Dear Diary:
Shuffle

ddj1006

I’ve just told Quatorze that it was one of the ten most productive meetings of my life. We sat down, after lunch, with blank legal pads, and when we got up a few hours later, I not only knew what had to be done (and what I had to do) between now and whenever the love seat with the ball-and-claw feet comes back from the upholsterer. As well as what ought to wait until afterward. The mover who picked up the love seat will be retained again (presumably). This time, the top half of the breakfront will be taken from the apartment to the storage unit, where the other half of the pair of loveseats that belonged to Kathleen’s grandmother will be picked up, and brought back to the apartment, via a stop at the upholsterer’s. Isn’t this fascinating? Let’s hope not. Let’s hope that I do the assigned homework and that absolutely nothing of interest occurs on the moving day, whenever that’s to be.

(Soon, though.)

Without our spending much money — almost nothing, quite seriously, on acquisitions; the reupholstery, a kind of maintenance, is what’s typical of our outlays — we’ll have a fairly different living area in a month or so. The big round glass tabletop, mounted on a stout pedestal, will take the place of our chaste but impractical late-Georgian reproduction dining table. The pedestal is currently doing yeoman duty as a side table; the glass tabletop is parked behind the breakfront. Once I’ve got the table set up, I’ll be able to invite up to eight people to dinner any old time, and if a few of them don’t show up, there will be more room (and food) for everybody else. I’ll be able to roast beef, pork, and capon again. I’ll bake cakes, knowing that less than half (at most!) of each gâteau will survive the meal. Dinner rolls! Soups! Stews! The dishes that serve five or more people are the ones that can be prepared ahead of time, or left to cook slowly for an hour or two. I’m longing to make them again.

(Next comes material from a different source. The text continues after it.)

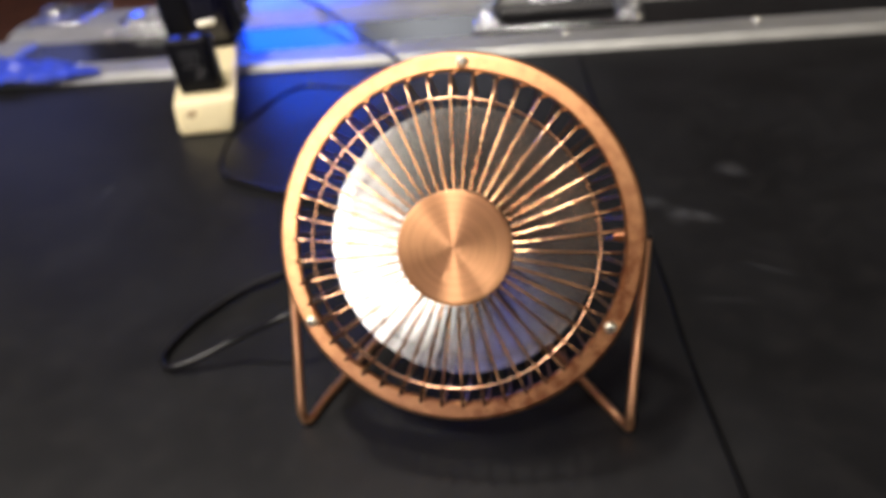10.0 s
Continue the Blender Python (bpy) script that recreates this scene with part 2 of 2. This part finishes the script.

Meanwhile, because the round table will be much too big for Kathleen and me to sit opposite when we’re alone, I’m going to move our smallish Pembroke table into the foyer, right ouside the kitchen door, and have a go at lifting the wings of an evening and serving dinner for the two of us on that.

There was no time for farther remark or explanation. The dream must be borne with, and Mr. Knightley must take his seat with the rest round the large modern circular table which Emma had introduced at Hartfield, and which none but Emma could have had power to place there and persuade her father to use, instead of the small-sized Pembroke, on which two of his daily meals had, for forty years been crowded. Tea passed pleasantly, and nobody seemed in a hurry to move.

Small Mr Woodhouse’s Pembroke may have seemed to Jane Austen, but I’m quite sure that it was larger than ours.

A New York apartment of less than luxurious size is like a sailboat. Everything not only has a place but must be kept in its place, or insanity ensues. Taking things out and putting them away eat up a lot of one’s time, in addition to making one jealous of spinster aunts with nothing better to do. Even after twenty-six years in this apartment, I haven’t got the hang of it. I’m still stamping out the legacies of my suburban upbringing, with its chock-full deep-freeze and its walk-in closets full of paper towels. Not to mention the dishes that it was no problem to hold on to, even if they were rarely used more than once in a decade (not that I lived anywhere in my life for as many as ten years before this place). To make things worse, the houses that I grew up in were graced with empty bookshelves. It wasn’t that my parents weren’t readers, exactly; but they certainly weren’t amateur librarians. The fact that they could have been, that they had room for plenty of books, has confounded me for half of my adult life. I don’t have the room. It is not helpful to remember what my parents didn’t do with their built-in bookcases, empty of books. I have the books, all right, but — ! I digress. Small changes in the arrangement of small apartments can change the entire flow of daily life within them.

Another nice change in the coming shuffle will be the relocation of our good prints, to the selfsame foyer, where they’ll be much easier to look at than they are in the blue room, where clutter makes it difficult to get near to almost every bit of wall.  This will make room for a print that I bought last spring, on the installment plan, from The Old Print Shop; it will hang in the vicinity of another one, by the same artist, that I have loved living with for over twenty years. 

Meanwhile: who’s going to take the “Edward” wine glasses from Williams-Sonoma off my hands? Will it be Ms NOLA, who has first dibs? Or will it be Fossil Darling, who, just the other day, spontaneously announced the need for new stems. “Funny you should mention that,” quoth Quatorze…

2 Responses to “Dear Diary:
Shuffle”

  1. Nom de Plume says:

    Good grief: empty bookshelves! Now that is a shock to the sensibilities. Of course, people in the South buy old books by the foot to stock their empty shelves. I know I’ve told you that before, but it bears repeating. Imagine!

  2. Ms. NOLA says:

    The chic boutique hotel three blocks north of me on Broadway also bought books by the foot to line its library. Everything else is impeccably curated.

    The wine glasses can go to Fossil Darling. With two roommates, one of whom has questionable taste in NYU mexican cantinas, there’s not enough room.